The Ship of Theseus, Resolved
The framework’s answer to the Ship of Theseus is precise: the ship persists if and only if its defining conserved quantities persist. Replace every plank, every nail, every fiber of rope — if the Noether invariant is maintained throughout, it is the same ship. The material is irrelevant. The invariant is everything.
The second ship — built from the removed planks — is a different entity. It shares material with the original but does not share the invariant. Material continuity without invariant continuity does not constitute identity.
This also explains why quantum mechanics treats identical particles as genuinely identical. Two electrons in different orbitals are physically distinct — different locations, different energies. But they are isomorphic in the observer category: same state space dimension, same charge spectrum, same boundary type. They are the same pattern in different places. The framework does not merely permit treating them as identical. It requires it, because identity is invariant structure, and their invariant structures are the same.
When Identity Is Lost
The framework identifies three mechanisms by which identity ceases.
- Fusion. In a Type II interaction, two observers merge into a composite. The individual invariants are replaced by a single composite invariant on a non-product state space. The original entities cease to exist as separate observers. This is not death in the usual sense — the coherence is not lost but restructured — but the individual identities are gone.

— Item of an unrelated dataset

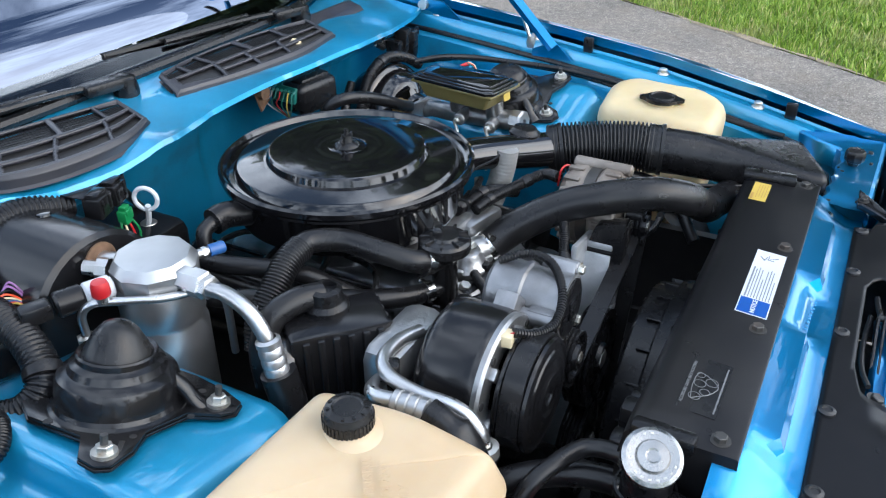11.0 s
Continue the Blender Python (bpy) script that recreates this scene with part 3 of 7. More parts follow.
def lamp_arm(s):
    t = thing("headlamp_panel_brace", "black pressed steel brace bolted to the support", "bracket", "braces")
    bm = B()
    rows = []
    for k in range(9):
        f = k / 8
        c = Vector((s * (0.412 - 0.045 * f), -0.575 - 0.075 * f, 0.7200 - 0.014 * f - 0.010 * f * f))
        w = 0.026 * (1 - f) + 0.009
        d = Vector((0.80 * s, -0.50 * 0, 0)) * w
        n = Vector((0, 0, 1))
        rows.append([c - d - n * 0.003, c - d + n * 0.006, c - d * 0.75 + n * 0.007, c - d * 0.55 + n * 0.001, c + d * 0.55 + n * 0.001, c + d * 0.75 + n * 0.007, c + d + n * 0.006, c + d - n * 0.003])
    grid(bm, rows)
    part("arm", bm, BLACKSEMI, t, solid=0.0015, sharp=30)
    bm = B()
    bolt(bm, (s * 0.408, -0.583, 0.7205), r=0.006)
    part("bolt", bm, DARKSTEEL, t)


lamp_arm(1), lamp_arm(-1)


# ---------- doors, windscreen, roof, hood ----------
def door(side):
    pivot = Vector((side * 0.862, 0.747, 0))
    ang = radians(66.8)
    u = Vector((side * math.sin(ang), math.cos(ang), 0))
    n = Vector((side * math.cos(ang), -math.sin(ang), 0))

    def at(a, o, z):
        return pivot + u * a + n * o + Vector((0, 0, z))

    d = new("door")
    d.parent = car
    d["label"] = "long blue door standing open"
    sec = [(-0.05, 0.315), (0.006, 0.317), (0.014, 0.325), (0.016, 0.347), (0.008, 0.352), (0.004, 0.356), (0.018, 0.48), (0.026, 0.58), (0.028, 0.63), (0.023, 0.68), (0.006, 0.79), (-0.020, 0.865), (-0.034, 0.880), (-0.06, 0.882), (-0.10, 0.86), (-0.115, 0.75), (-0.115, 0.40), (-0.09, 0.32)]
    bm = B()
    rows = []
    for k in range(19):
        a = 0.004 + 1.30 * k / 18
        e = 0.008 if k in (0, 18) else 0.0
        rows.append([at(a, o - e, z) for o, z in sec] + [at(a, sec[0][0] - e, sec[0][1])])
    grid(bm, rows)
    for r in (rows[0], rows[-1]):
        bm.faces.new([bm.verts.new(p) for p in r[:-1]])
    part("door_skin", bm, PAINT, d, sharp=30)
    bm = B()
    rows = [[at(a, -0.05 - 0.5 * f, 0.88 + 0.33 * f) + u * (0.30 * f if a < 0.3 else -0.05 * f) for f in (0, 0.25, 0.5, 0.75, 1)] for a in (0.10, 0.5, 0.9, 1.27)]
    rows = [[at(a + (0.42 * f if a < 0.3 else 0.0), -0.05 - 0.12 * f, 0.88 + 0.30 * f) for f in (0, 0.25, 0.5, 0.75, 1)] for a in (0.10, 0.5, 0.9, 1.27)]
    grid(bm, rows)
    gl = part("window_glass", bm, SCREEN, d, solid=0.004)
    gl.visible_shadow = False
    bm = B()
    rows = [[at(a, -0.030, 0.878), at(a, -0.044, 0.890), at(a, -0.052, 0.890), at(a, -0.056, 0.878)] for a in (0.02, 0.4, 0.9, 1.29)]
    grid(bm, rows)
    part("window_seal", bm, RUBBER, d)
    bm = B()
    box(bm, (0, 0, 0), (0.02, 0.5, 0.09), bev=0.008)
    bm.transform(Matrix.Translation(at(0.75, -0.122, 0.66)) @ Matrix.Rotation(-side * ang, 4, "Z"))
    part("armrest", bm, INTERIOR, d)
    # mirror
    mir = B()
    line = []
    for k in range(15):
        f = k / 14
        r = (1 - abs(2 * f - 1) ** 2.6) ** 0.5 if 0 < f < 1 else 0.02
        r = max(0.02, min(1, 1.25 * (f + 0.02) ** 0.75 * (1 if f < 0.8 else 1 - ((f - 0.8) / 0.2) ** 2 * 0.55)))
        line.append((f, r))
    rings = []
    for f, r in line:
        c = at(0.045 + 0.225 * f, 0.055 + 0.03 * f, 0.925 + 0.012 * f)
        rings.append([mir.verts.new(c + n * (0.062 * r * math.cos(t)) + Vector((0, 0, 0.052 * r * math.sin(t)))) for t in [2 * math.pi * q / 22 for q in range(22)]])
    for a, b in zip(rings, rings[1:]):
        for q in range(22):
            mir.faces.new((a[q], a[(q + 1) % 22], b[(q + 1) % 22], b[q]))
    mir.faces.new(rings[0])
    mir.faces.new(rings[-1])
    part("mirror_shell", mir, PAINT, d, sharp=60)
    bm = B()
    rows = [[at(a, o, z) for o, z in ((0.0, 0.868), (0.03, 0.872), (0.07, 0.888), (0.07, 0.90), (0.0, 0.888))] for a in (0.10, 0.2)]
    grid(bm, rows)
    part("mirror_base", bm, BLACKSATIN, d)
    return d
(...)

- Boundary dissolution. If loop closure has drift, the cumulative displacement eventually breaches the self/non-self boundary. The invariant is no longer maintained. The observer dissolves — not into nothing, but into unstructured coherence that may later be incorporated into other observers.
- Decoherence. The relational invariant between two observers degrades as information redistributes across the wider network. The individual observers may persist, but their shared identity — the correlation that connected them — is lost.
In each case, identity is lost not by the destruction of matter but by the failure of the conserved quantity to be maintained. Death, in the framework, is the cessation of loop closure — the moment when the pattern can no longer sustain itself.